═══ Stored data

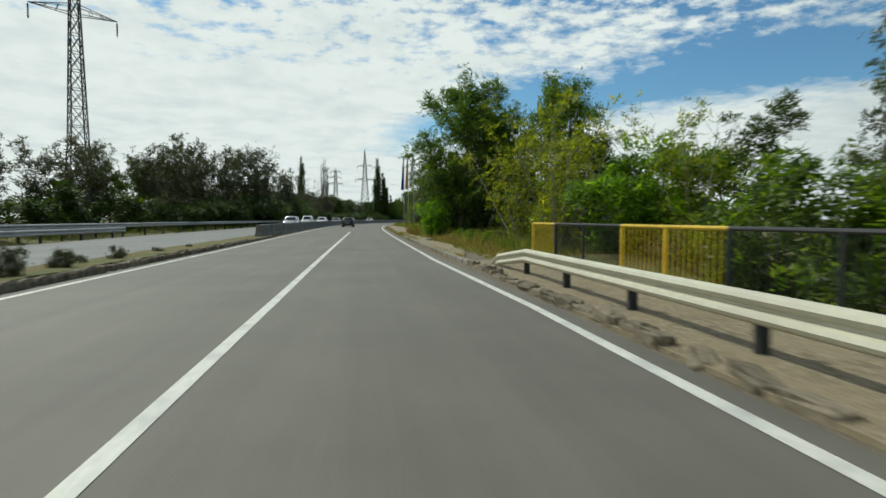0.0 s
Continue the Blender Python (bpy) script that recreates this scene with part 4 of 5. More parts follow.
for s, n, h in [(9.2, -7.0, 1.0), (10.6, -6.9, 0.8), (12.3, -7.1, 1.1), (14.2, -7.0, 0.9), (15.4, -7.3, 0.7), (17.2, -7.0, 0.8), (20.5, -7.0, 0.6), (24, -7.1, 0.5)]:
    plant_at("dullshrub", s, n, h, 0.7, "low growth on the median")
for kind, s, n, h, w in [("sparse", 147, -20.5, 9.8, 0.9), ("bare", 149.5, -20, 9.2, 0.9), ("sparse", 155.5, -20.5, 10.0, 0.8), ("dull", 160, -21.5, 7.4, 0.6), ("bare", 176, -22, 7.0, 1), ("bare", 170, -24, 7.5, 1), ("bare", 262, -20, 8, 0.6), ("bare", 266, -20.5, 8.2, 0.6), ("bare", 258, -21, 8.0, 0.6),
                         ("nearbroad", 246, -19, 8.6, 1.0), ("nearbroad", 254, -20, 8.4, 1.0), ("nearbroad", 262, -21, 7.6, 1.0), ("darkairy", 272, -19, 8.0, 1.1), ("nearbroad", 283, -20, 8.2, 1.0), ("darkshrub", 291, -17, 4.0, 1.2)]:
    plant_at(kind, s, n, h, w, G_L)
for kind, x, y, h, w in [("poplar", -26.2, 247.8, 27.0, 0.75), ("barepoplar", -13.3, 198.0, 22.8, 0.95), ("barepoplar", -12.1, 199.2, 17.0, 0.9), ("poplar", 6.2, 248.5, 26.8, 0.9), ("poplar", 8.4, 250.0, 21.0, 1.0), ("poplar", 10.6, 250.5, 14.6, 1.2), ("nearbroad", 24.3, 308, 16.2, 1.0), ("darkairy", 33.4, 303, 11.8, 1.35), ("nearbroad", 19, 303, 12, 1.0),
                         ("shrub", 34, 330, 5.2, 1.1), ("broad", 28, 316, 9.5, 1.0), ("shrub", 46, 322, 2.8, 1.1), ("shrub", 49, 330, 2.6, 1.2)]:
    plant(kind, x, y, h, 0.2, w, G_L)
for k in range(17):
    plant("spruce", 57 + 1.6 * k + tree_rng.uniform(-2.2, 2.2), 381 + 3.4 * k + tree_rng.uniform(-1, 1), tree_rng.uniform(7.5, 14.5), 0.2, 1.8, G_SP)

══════

> To do:
Output each line exactly; omit every picture.

> Result:
0.0 s
Continue the Blender Python (bpy) script that recreates this scene with part 4 of 5. More parts follow.
for s, n, h in [(9.2, -7.0, 1.0), (10.6, -6.9, 0.8), (12.3, -7.1, 1.1), (14.2, -7.0, 0.9), (15.4, -7.3, 0.7), (17.2, -7.0, 0.8), (20.5, -7.0, 0.6), (24, -7.1, 0.5)]:
    plant_at("dullshrub", s, n, h, 0.7, "low growth on the median")
for kind, s, n, h, w in [("sparse", 147, -20.5, 9.8, 0.9), ("bare", 149.5, -20, 9.2, 0.9), ("sparse", 155.5, -20.5, 10.0, 0.8), ("dull", 160, -21.5, 7.4, 0.6), ("bare", 176, -22, 7.0, 1), ("bare", 170, -24, 7.5, 1), ("bare", 262, -20, 8, 0.6), ("bare", 266, -20.5, 8.2, 0.6), ("bare", 258, -21, 8.0, 0.6),
                         ("nearbroad", 246, -19, 8.6, 1.0), ("nearbroad", 254, -20, 8.4, 1.0), ("nearbroad", 262, -21, 7.6, 1.0), ("darkairy", 272, -19, 8.0, 1.1), ("nearbroad", 283, -20, 8.2, 1.0), ("darkshrub", 291, -17, 4.0, 1.2)]:
    plant_at(kind, s, n, h, w, G_L)
for kind, x, y, h, w in [("poplar", -26.2, 247.8, 27.0, 0.75), ("barepoplar", -13.3, 198.0, 22.8, 0.95), ("barepoplar", -12.1, 199.2, 17.0, 0.9), ("poplar", 6.2, 248.5, 26.8, 0.9), ("poplar", 8.4, 250.0, 21.0, 1.0), ("poplar", 10.6, 250.5, 14.6, 1.2), ("nearbroad", 24.3, 308, 16.2, 1.0), ("darkairy", 33.4, 303, 11.8, 1.35), ("nearbroad", 19, 303, 12, 1.0),
                         ("shrub", 34, 330, 5.2, 1.1), ("broad", 28, 316, 9.5, 1.0), ("shrub", 46, 322, 2.8, 1.1), ("shrub", 49, 330, 2.6, 1.2)]:
    plant(kind, x, y, h, 0.2, w, G_L)
for k in range(17):
    plant("spruce", 57 + 1.6 * k + tree_rng.uniform(-2.2, 2.2), 381 + 3.4 * k + tree_rng.uniform(-1, 1), tree_rng.uniform(7.5, 14.5), 0.2, 1.8, G_SP)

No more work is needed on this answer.